Eventually, experts say, the computers won't need us.
Computers helping computers
The Cyber Grand Challenge aims to take machine learning tools far beyond finding a hacker in a machine. Rather than sitting around waiting to be hacked, this technology could automatically fix the software bugs that let hackers in.
The seven teams competing Thursday came from universities and cybersecurity companies, each bringing a computer that can run a specialized algorithm without human interference. In 96 rounds of competition, the computers looked at code provided by the contest organizers in search of vulnerabilities. Then they patched the code and sent it back to run on a test computer.
To fix the problem, the supercomputer has to do some reasoning, according to Tim Bryant, technical lead for the Deep Red team, whose members work at cybersecurity company Raytheon. It looks at the code and says, "Here's what we think the program was supposed to have done," Bryant said.

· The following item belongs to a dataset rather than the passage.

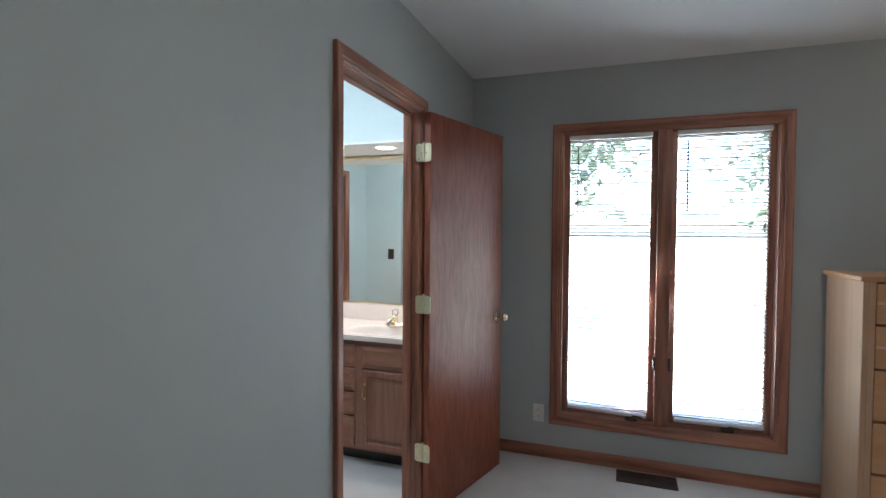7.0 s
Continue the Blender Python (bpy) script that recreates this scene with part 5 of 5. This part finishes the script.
# shelves at the south end of the closet
unit = thing("shelf_unit", "white built-in shelves with linens and bags", "shelves")
SXA, SXB, SYF = -3.02, -2.05, 3.34
for x0, x1 in ((SXA, SXA + 0.02), (SXB - 0.02, SXB)):
    block("side_panel", M["white_plastic"], unit, x0, x1, CS + 0.002, SYF, 0, 2.19, bevel=0.002)
for z in (0.10, 0.555, 1.095, 1.585, 2.16):
    block("shelf_board", M["white_plastic"], unit, SXA + 0.02, SXB - 0.02, CS + 0.002, SYF, z - 0.018, z, bevel=0.002)
M["towel"] = cloth("grey_towel", (0.36, 0.35, 0.35), 400, 0.8)
M["towel_light"] = cloth("pale_towel", (0.62, 0.60, 0.58), 400, 0.8)
M["tan_cloth"] = cloth("tan_cloth", (0.36, 0.24, 0.14), 600)
for k in range(6):
    bm = bmesh.new()
    box(bm, -0.14, 0.14, -0.12, 0.12, 0, 0.038, bevel=0.015, segments=4)
    ob = part("folded_towel", bm, M["towel_light" if k < 2 else "towel"])
    ob.matrix_world = pose(-2.80 + 0.008 * math.sin(k * 3), 3.19, 1.0955 + k * 0.0385, 0, 0, 2 * math.sin(k * 2))
    tagged(ob, "folded towel in a stack on the closet shelf", "towel", "folded towels")
for k in range(5):
    bm = bmesh.new()
    box(bm, -0.13, 0.13, -0.12, 0.12, 0, 0.034, bevel=0.014, segments=4)
    ob = part("folded_towel", bm, M["towel_light" if k % 2 else "towel"])
    ob.matrix_world = pose(-2.48, 3.19, 1.0955 + k * 0.0345, 0, 0, 3 * math.sin(k * 2.7))
    tagged(ob, "folded towel in a stack on the closet shelf", "towel", "folded towels")
tan = pillow("cushion", "tan cushion standing on the closet shelf", M["tan_cloth"], 0.34, 0.36, 0.14, pose(-2.85, 3.20, 1.765, 78, 0, 0), 21.0)
for bx, bz, sc, mat, lab in ((-2.76, 0.5555, 1.0, "black_cloth", "black backpack slumped on the closet shelf"), (-2.70, 1.5855, 0.62, "maroon", "dark maroon handbag on the closet shelf")):
    if mat == "maroon":
        M["maroon"] = cloth("maroon_leather", (0.05, 0.012, 0.014), 200, 0.4, 0.5)
    bag = thing("bag", lab, "bag", pose(bx, 3.20, bz))
    bm = bmesh.new()
    bmesh.ops.create_icosphere(bm, subdivisions=4, radius=0.2 * sc)
    for v in bm.verts:
        c = v.co.copy()
        v.co = Vector((c.x * 0.78, c.y * 0.62, max(0.0, (c.z + 0.2 * sc) * (1.05 if c.z > 0 else 1.0)))) * (1 + 0.10 * noise.noise(c * 9))
        v.co.z = max(0.0, v.co.z)
    part("bag_body", bm, M[mat], bag, smooth=70)
    bm = bmesh.new()
    tube(bm, [(-0.06 * sc, 0.08 * sc, 0.36 * sc), (-0.05 * sc, 0.1 * sc, 0.44 * sc), (0.05 * sc, 0.1 * sc, 0.44 * sc), (0.06 * sc, 0.08 * sc, 0.36 * sc)], 0.008, 8)
    part("strap", bm, M[mat], bag)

There's also gamesmanship. The algorithms steal patches from each other and change their approach based on how they can score the most points.

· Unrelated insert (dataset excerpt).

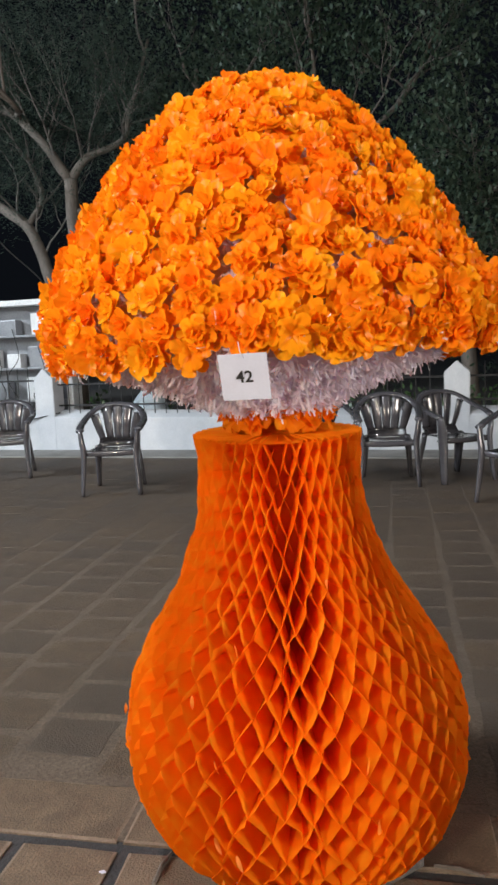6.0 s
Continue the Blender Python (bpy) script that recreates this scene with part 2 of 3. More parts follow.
def tube(points, radii, sides=6, flat=1.0, up=None):
    bm = bmesh.new()
    add_tube(bm, points, radii, sides, flat, up)
    return bm


def quads_mesh(name, corners, mat):
    """One mesh out of an array of quads, shape (n, 4, 3)."""
    n = len(corners)
    me = bpy.data.meshes.new(name)
    me.vertices.add(4 * n)
    me.vertices.foreach_set("co", corners.astype(np.float32).ravel())
    me.loops.add(4 * n)
    me.loops.foreach_set("vertex_index", np.arange(4 * n, dtype=np.int32))
    me.polygons.add(n)
    me.polygons.foreach_set("loop_start", np.arange(0, 4 * n, 4, dtype=np.int32))
    me.update(calc_edges=True)
    me.materials.append(mat)
    return me


def unit(a):
    return a / np.maximum(np.linalg.norm(a, axis=-1, keepdims=True), 1e-9)


def blades(root, along, side, length, width, bend=0.0):
    """Pointed-oval quads: root (n,3), unit directions along and side, lengths and widths (n,)."""
    l, w = length[:, None], width[:, None]
    nrm = np.cross(along, side)
    mid = root + along * l * 0.5 + nrm * l * bend
    tip = root + along * l
    return np.stack([root, mid - side * w * 0.5, tip, mid + side * w * 0.5], 1)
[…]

But really, is this a good idea?
So what is it that Elon Musk and I are afraid of? This sounds great. Supercomputers will fix all our software flaws, and hackers will be left out in the cold. Musk himself is investing in artificial intelligence, so maybe he was just kidding. Heh.
But if a computer can fix a problem in my software, couldn't it just as easily exploit the problem? Make a few changes, and you're not looking at supercomputers that protect us from hackers. You're looking at supercomputers that are hackers.
Brumley acknowledges this is a valid concern. Still...
"I don't think that's a bad thing," he says. "Like any tool, you have to deploy them ethically."
I guess we'll just have to trust Brumley, because in a nail-biting finish, his ForAllSecure team wins Thursday's competition. All hail our new supercomputer overlord.